Matt Morris was the No. 1 draft pick (12th overall) for St. Louis in the 1995 amateur draft and reached the majors just a year and a half later. He made his major league debut April 4, 1997, and went 12-9 that season in 33 starts. He finished third in the Rookie of the Year balloting in 1997 and was a two-time All-Star in 2001 and 2002. Morris tied for the MLB lead with 22 wins (Curt Schilling) in 2001, finishing third in Cy Young voting. Morris pitched for the Cardinals from 1997-2005, and played in five postseasons and one World Series (2004). He won 101 games over his career with St. Louis and still ranks seventh on the franchise career lists with a .620 winning percentage and sixth with 986 strikeouts.

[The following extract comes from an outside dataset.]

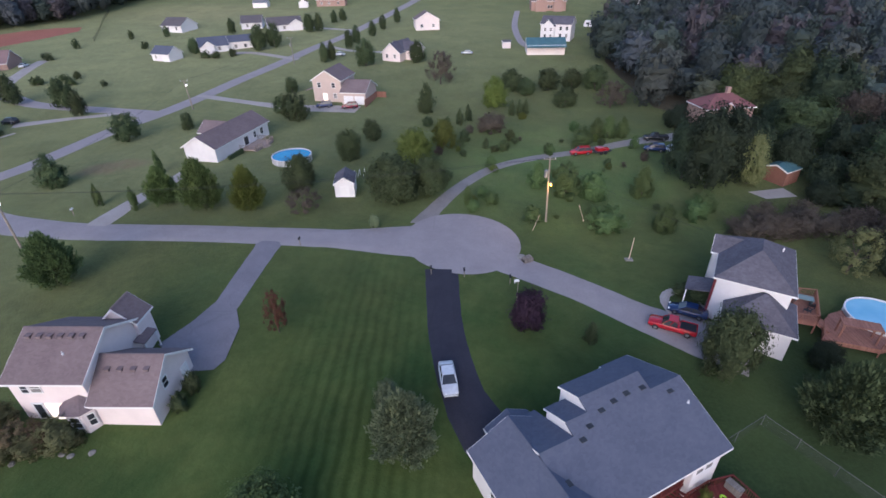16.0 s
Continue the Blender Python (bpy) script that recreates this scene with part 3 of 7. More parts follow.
# ---------- houses ----------
def wing(root, u0, u1, v0, v1, eave, ridge, axis, wall_mat, roof_mat, over=0.35, low=-1.2, kind="gable", at=None, roof_label=""):
    """One block of a house: the rectangle is that of its eaves. axis: the way its ridge runs. at: the ridge's place if not in the middle."""
    th = 0.16
    a0, a1, b0, b1 = (u0, u1, v0, v1) if axis == "u" else (v0, v1, u0, u1)  # a along the ridge, b across
    mid = (b0 + b1) / 2 if at is None else at
    push = "x" if axis == "u" else "y"

    def roof_at(b):
        return eave + (ridge - eave) * ((b - b0) / (mid - b0) if b < mid else (b1 - b) / (b1 - mid))

    walls, roof, boards = Mesh(), Mesh(), []
    if kind == "gable":
        pent = [(b0 + over, low), (b1 - over, low), (b1 - over, roof_at(b1 - over) - th), (mid, ridge - th), (b0 + over, roof_at(b0 + over) - th)]
        walls.prism(pent, a0 + over, a1 - over, push)
        roof.prism([(b0, eave), (mid, ridge), (b1, eave), (b1, eave - th), (mid, ridge - th), (b0, eave - th)], a0, a1, push)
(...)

Edgar Renteria (#RenteriaHOF)

.290 average, 451 RBIs, 207 doubles

Edgar Renteria played six seasons with the Cardinals and was named a National League All-Star three times (2000, 2003, 2004). The shortstop won two Gold Gloves while with St. Louis in 2002 and 2003, and three Silver Slugger awards in 2000, 2002 and 2003. Renteria batted .330 with St. Louis in 2003, the all-time Cardinals single-season leader for a shortstop, as are his 47 doubles that season. He drove in his single-season-high 100 runs in 2003, which rank second among all St. Louis shortstops, and his 83 RBIs in 2002 are his second-highest career total. Renteria stole 37 bases his first season with the Cardinals (1999), and his 147 steals while with St. Louis are second highest in franchise history for a shortstop.

Scott Rolen (#RolenHOF)

.286 average, 173 doubles, 111 homers, 453 RBIs

In his five-plus seasons (2002-07) with the Cardinals, Scott Rolen dominated the hot corner, winning Gold Gloves in 2003, 2004 and 2006, and the Silver Slugger award in 2002. He was named to the National League All-Star team in 2003, 2004, 2005 and 2006, and named to the All-Busch Stadium team as the third baseman by vote of fans. Rolen hit a career-high 49 doubles in 2003 and had 48 doubles during the team’s 2006 world championship season. He hit more than 20 homers three times with St. Louis (2003, ’04, ’06) and had more than 90 RBIs each of those same three seasons. In 2004, Rolen batted .314, which ranked second among National League third basemen and was second on the team, a year in which the club had four players with an average above .300. Following the 2004 season, Rolen finished fourth in National League MVP voting. Rolen was a big contributor during the postseason with St. Louis. He batted .310 (9-29) during the National League Championship Series vs. Houston in 2004, including his two-run home run off Roger Clemens in the sixth inning of Game 7 that plated the pennant-clinching run. In 2006, Rolen helped the club to its 10th world championship, closing out the postseason with a 10-game hitting streak (.351, 13-37) that began in Game 3 of the NLCS vs. the New York Mets.

Joe Torre (#TorreHOF)

1971 NL MVP, .308 average, 161 doubles, 98 homers, 558 RBIs

Joe Torre played six seasons with the Cardinals at catcher, first base and third base from 1969-74. He was a four-time All-Star while playing for St. Louis, being named to the team in 1970, 1971, 1972 and 1973. Torre was named the National League MVP in 1971 after leading the league with a .363 batting average, 137 RBIs and 230 hits. That hits total was the most since Stan Musial had 230 in 1948 and still ranks as the fourth-highest single-season total in franchise history. He posted a career batting average with the Cardinals of .308, ranking ninth in Cardinals history. Torre had over 100 RBIs three times in his St. Louis tenure and never had fewer than 149 hits or a batting average below .282.

The 2016 Cardinals Hall of Fame "Red Ribbon" Selection Panel

Tom Ackerman, Frank Cusumano, Derrick Goold, Rick Hummel, Randy Karraker, Whitey Herzog, Martin Kilcoyne, Jenifer Langosch, Tony La Russa, Bernie Miklasz, Joe Ostermeier, Rob Rains, Red Schoendienst and Brian Walton.